Recording Set-Up: Room ID & Event
A participant will share a Room ID - which will be used again and again if preferred. This ID will be the name of the Room plus the ID of the host.
- Everyone taking part in the same Event (an event is an audio, video or other recording with a specific start and end time) will enter this Room ID into their application.
- An Event does not need a Room ID assigned to it, but then it's only a single user, single voice recording so for version 1 a Room ID will therefore be required.
- An Event is defined as any contiguous recording by one or more users.
- When no-one is recording with a certain Room ID, the event stops.
- For version 1 an Event is maximum 6 hours, to prevent anyone recording at all times. This is an artificial imitation which will be re-evaluated over time.
- The client application will send a ping to the server to when recording
- Recording will be compressed (audio levels, not quality) to reduce volume changes during head movement.

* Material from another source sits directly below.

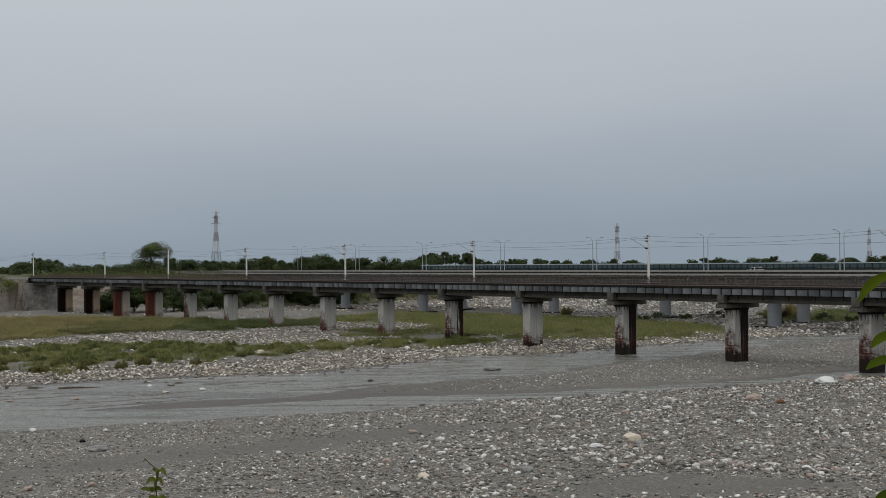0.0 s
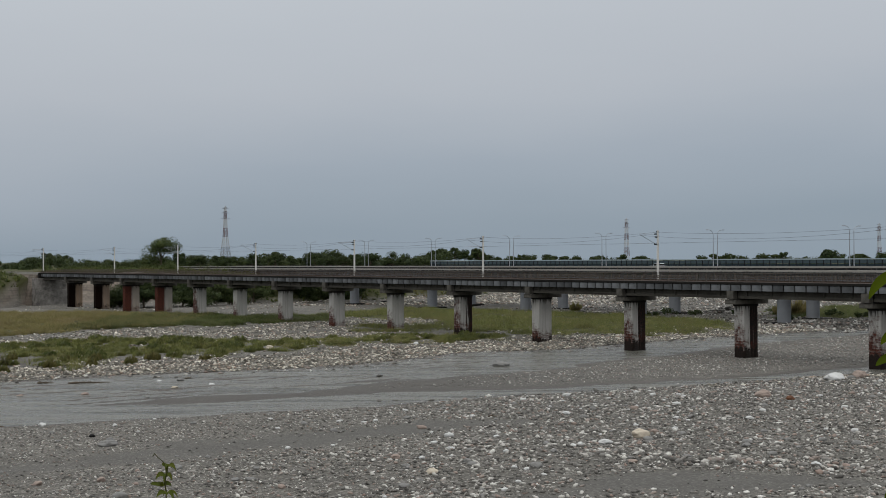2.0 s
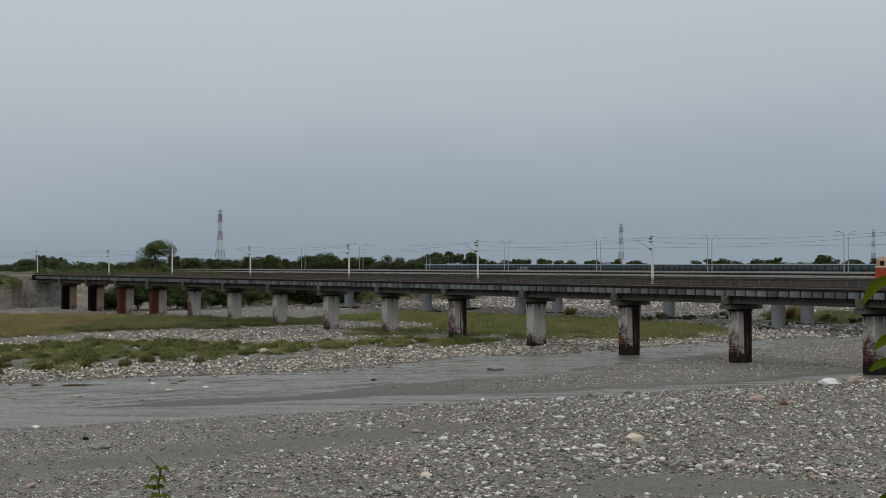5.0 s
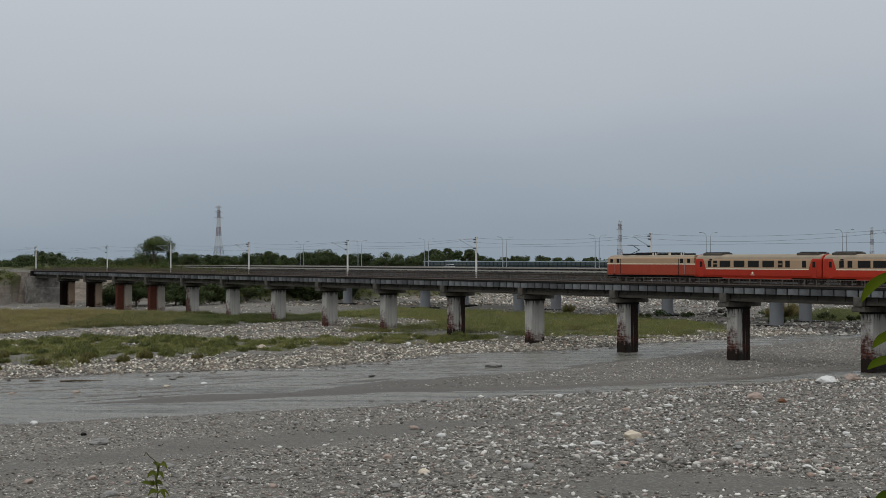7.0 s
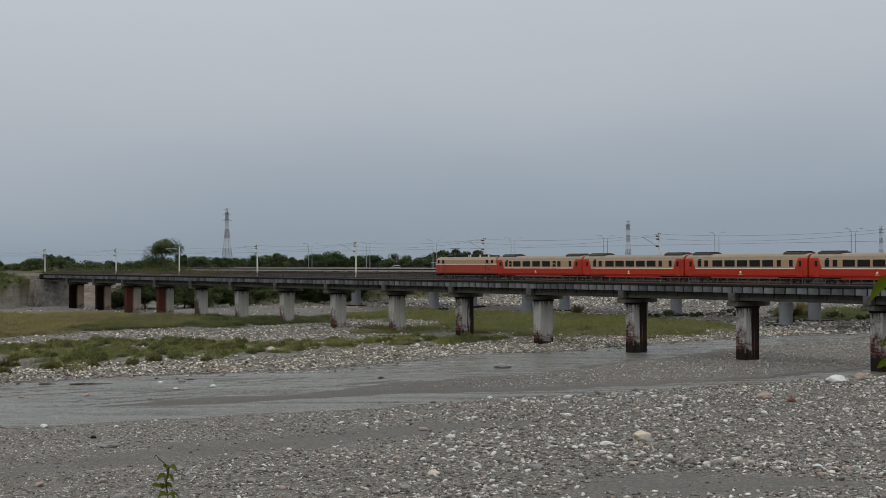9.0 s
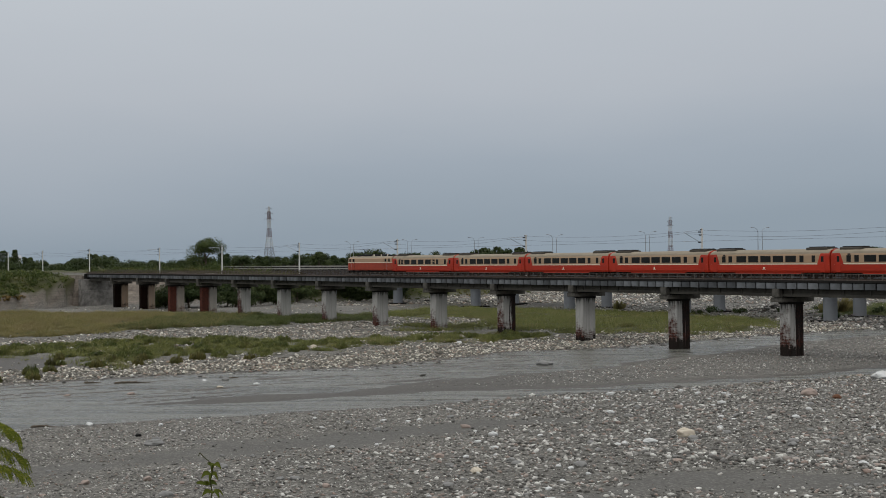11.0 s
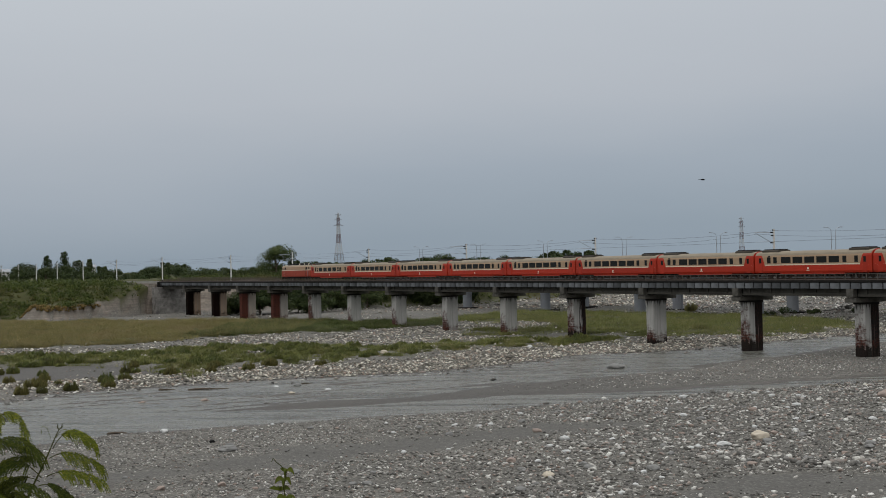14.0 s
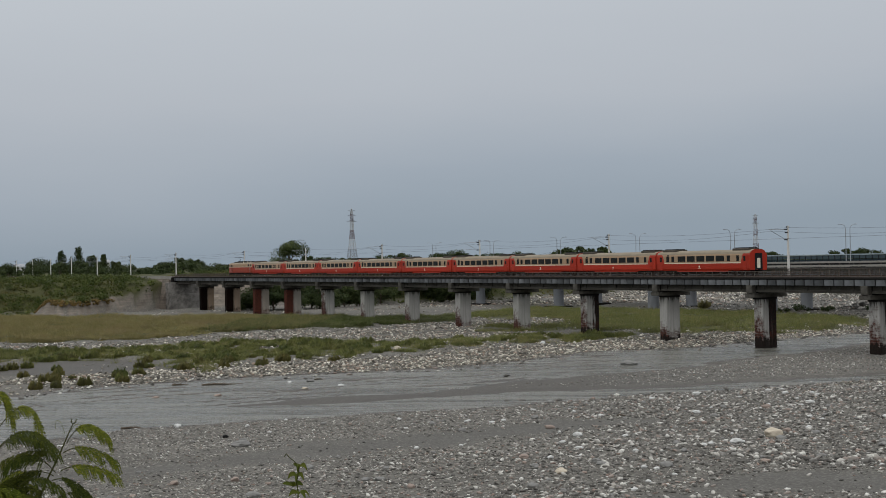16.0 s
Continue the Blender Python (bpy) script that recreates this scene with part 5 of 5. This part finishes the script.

- For this initial release we expect perfect recording, with no dropouts so there will be no fault-tolerance work.
- The naming convention for the Event will be the Room name plus the date and time, with 'meeting 2' etc. appended if more than one meeting that date.
Server
- On clicking 'Done' will data-compress the audio.
-
It will then create a .zip wrapper with:
- The data-compressed audio.
- The full text transcription, which has time-stamped every word
-
A JSON metadata document which includes:
- Instructions for assigning real-world time to the internal audio timeline
- The number of expected participants in the Room at the time of recording
- The .zip will be named in this format: User ID, Room ID, start and stop times.
- When a new contribution (end user zip file with Room ID with overlapping Event time) is downloaded
- This is then sent to the server, likely Google or Amazon provided.
- When the server receives a .zip it will extract it, and check who else it expects recordings from.
- When the server is confident it has all the recordings from the event, it will put the recordings into a multitrack audio file and bundle all the transcriptions and zip this and send to all participants, keeping a 'master' on the server.
- If the documents are tagged to require human-transcription the audio files are sent for this and when results are received a new .zip is created with the addition of 'ht' for 'Human Transcription' appended and sent to all participants.
Interaction
The resulting event record will be presented as a text document with rich controls:
Query the record for an utterance or a response
how to choose what is presented on the screen – a search
In this scenario we expect the user to be able to query the system via voice. The results should be shown as a text document with deep interactions:
- Show me everything Ed has said this month. This is the most basic query, show phrases based on a keyword. The time limitation is optional, it should be possible to also ask to see everything Ed has ever said into the system.
- What did Lisa say about OHS this week? This is also a pretty basic query, show phrases based on a participant and a keyword.
- What did Sam say in response to Stan about DKR? Results should be shown in the document as text, showing all text uttered by Sam after Ed was speaking and where one of them mentioned DKR.
Select text to interact with it and change the view
how to interact with what is on the screen
The primary view is that of a text document. The user should be able to select text and:
- Press Space Bar (or something similar) to play back the recorded audio for that selection of text.
-
Ctrl-Click (or something similar) and on a participants name and choose:
- Show me only text from ‘name’
- Do not show me text from ‘name’
- Show me who most speaks before ‘name’
- Show me who most speaks after ‘name’
- & further queries along the same style…
-
Ctrl-Click (or something similar) and on any text and choose:
- Show only utterances with ‘keyword(s)’
- Show only utterances without ‘keyword(s)’
- Expand this section to show more of what was said before or after (either as a command or as an action somehow)
- Copy as Citation (copies this text with citation information to enter into any document, where the citation includes a link to the audio snippet of this text)
- ‘Liquid’ style interactions where the user can search based on any text, look up references, translate and so on.
Note: As the user continues this interaction, the amount of data on the screen changes, these are only view changes, but the views will be tracked so the views can be saved and shared:
Create ‘Saved Views’
views are as important as documents
The user will be able to apply control over what it shown and store this view and share it with others.
Share Real-Time Coded Documents
emergence of a new way to handle real-world time in documents
Another key feature is the ability to share a stream document and have the real-world time encoded so that anyone can open it and go to not just a specified amount of time in the record but to a specific real-world time, such as 2:37pm. This would entail matching real-world time to the record internal timecode and leaving it in the document itself, maybe in the EXIF data, though this should not stop the record to be opened in a regular media browser.
We could use the same .zip wrapper as the client application uses to send the initial recording to the server, but this would not allow for other applications to use the audio without being made aware/updated to allow for this format.
• User emails a document, which looks like a normal media document and someone who is not using any Time Browser software can still open it and play it as normal.
• User emails a document, which looks like a normal media document and someone who is using Time Browser software can point to specific real-world time in the player timeline.